Хорь, как мы все помним, уйдя – доброй волей, а не по принуждению – жить на болото, отдельно от всех прочих мужиков, «разбогател». Но не хочет «откупаться». Уверяя, что, мол, нет денег. Деньги есть. Но не хочет. Л.М. Лотман предлагает нам несколько комическое объяснение: мол, «откупиться на волю Хорь не желает, понимая, что при крепостнических порядках, откупившись, он остается бесправным» [5: 128]. Такого рода социологическое «объяснение» низводит человека до частной иллюстрации социологических «закономерностей». Впрочем, иные историки и в поступках средневековых христиан склонны видеть непременное воздействие их экономической заинтересованности, как-то забывая при этом, что главное (во всяком случае, для христианина) – это не «повышение производительности труда», а спасение его собственной души. Как известно, в исторической России некоторые крестьяне были богаче своих помещиков, однако им было просто удобнее числиться «крепостными», вопреки позднейшей мифологии.
Если мы проанализируем разговор Полутыкина и Хоря, то там нет ровно никакой крестьянской приниженности, это разговор равных собеседников, из которых именно крестьянин ставит барину условия, а тот их принимает: «только вы, батюшка Николай Кузьмич, ни в какую работу употреблять меня уж не извольте, а оброк положите, какой сами знаете». Не случайно, «склад лица его» напоминал рассказчику «Сократа». При этом сам орловский мужик – Сократ – «чувствовал свое достоинство… изредка посмеивался из-под длинных своих усов». Выходит, что тургеневский рассказчик вполне понимает субъектность (а не объектность) своего героя – и любуется им, а вот советская исследовательница в этой субъектности русскому мужику отказывает.
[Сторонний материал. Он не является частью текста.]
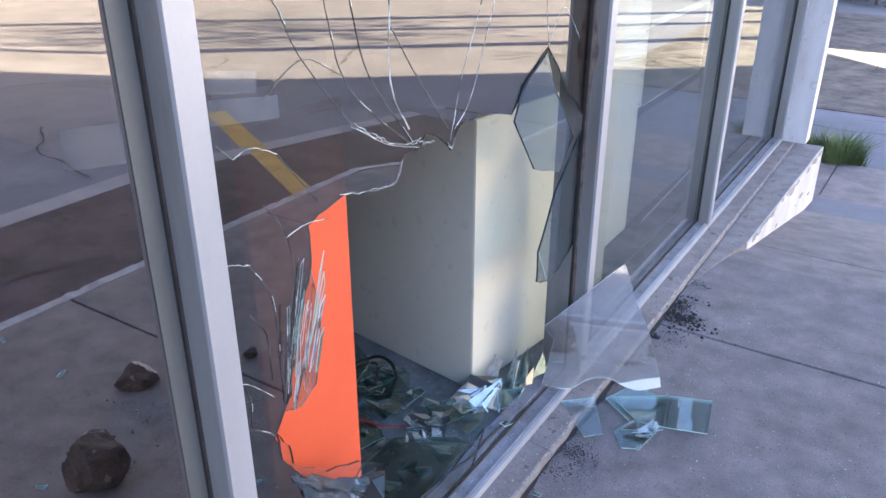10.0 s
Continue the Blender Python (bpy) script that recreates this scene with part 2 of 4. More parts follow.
M_PAPER = surface("crumpled_paper", (0.6, 0.56, 0.53), (0.45, 0.42, 0.4), 20, 80, 0.85, bump=0.3)
M_GRASS = surface("grass_blade", (0.16, 0.215, 0.075), (0.075, 0.12, 0.04), 8, 40, 0.7, bump=0.0)
M_HEDGE = surface("shrub_leaf", (0.075, 0.11, 0.04), (0.035, 0.055, 0.02), 3, 20, 0.7, bump=0.0)
M_BLUE = surface("blue_cloth_sheet", (0.08, 0.14, 0.4), (0.06, 0.1, 0.3), 3, 40, 0.7)


# ---- mesh tools ----
def part(name, bm, mat, parent=None, label="", smooth=False):
    """Links a bmesh as one mesh object under a thing or part. mat: one material or a list."""
    bmesh.ops.recalc_face_normals(bm, faces=bm.faces)
    me = bpy.data.meshes.new(name)
    bm.to_mesh(me)
    bm.free()
    for mm in mat if isinstance(mat, (list, tuple)) else [mat]:
        me.materials.append(mm)
    if smooth:
        me.shade_smooth()
    ob = new(name, me)
    if parent:
        ob.parent = parent
    if label:
        tagged(ob, label)
    return ob


def thing(name, place=(0, 0, 0), label="", category="", group="", kind=""):
    ob = new(name)
    ob.location = place
    ob.empty_display_size = 0.05
    return tagged(ob, label, category, group, kind)


def add_box(bm, a, b, bevel=0.0):
    vs = [bm.verts.new((x, y, z)) for x in (a[0], b[0]) for y in (a[1], b[1]) for z in (a[2], b[2])]
    fs = [bm.faces.new([vs[i] for i in q]) for q in ((0, 1, 3, 2), (4, 6, 7, 5), (0, 4, 5, 1), (2, 3, 7, 6), (0, 2, 6, 4), (1, 5, 7, 3))]
    if bevel:
        es = {e for f in fs for e in f.edges}
        bmesh.ops.bevel(bm, geom=list(es), offset=bevel, segments=2, affect="EDGES", profile=0.7)
    return bm


def box(a, b, bevel=0.0):
    return add_box(bmesh.new(), a, b, bevel)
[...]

Чем в первом же рассказе предмет изображения отличается от «натуральной школы»? Именно тем, что хотя и начинает Тургенев свое повествование как будто с этнографического различия «пород людей», будто бы перед нами какая-то дарвинская классификация видов, затем становится ясно – это не объекты описания, а вполне равноправные рассказчику субъекты. При этом почти в каждом рассказе цикла мы – как читатели – сталкиваемся с «обманутым ожиданием». Например: «я с изумлением поглядел на Калиныча (который утром принес своему другу Хорю пучок полевой земляники – И.Е.): признаюсь, я не ожидал таких нежностей от мужика».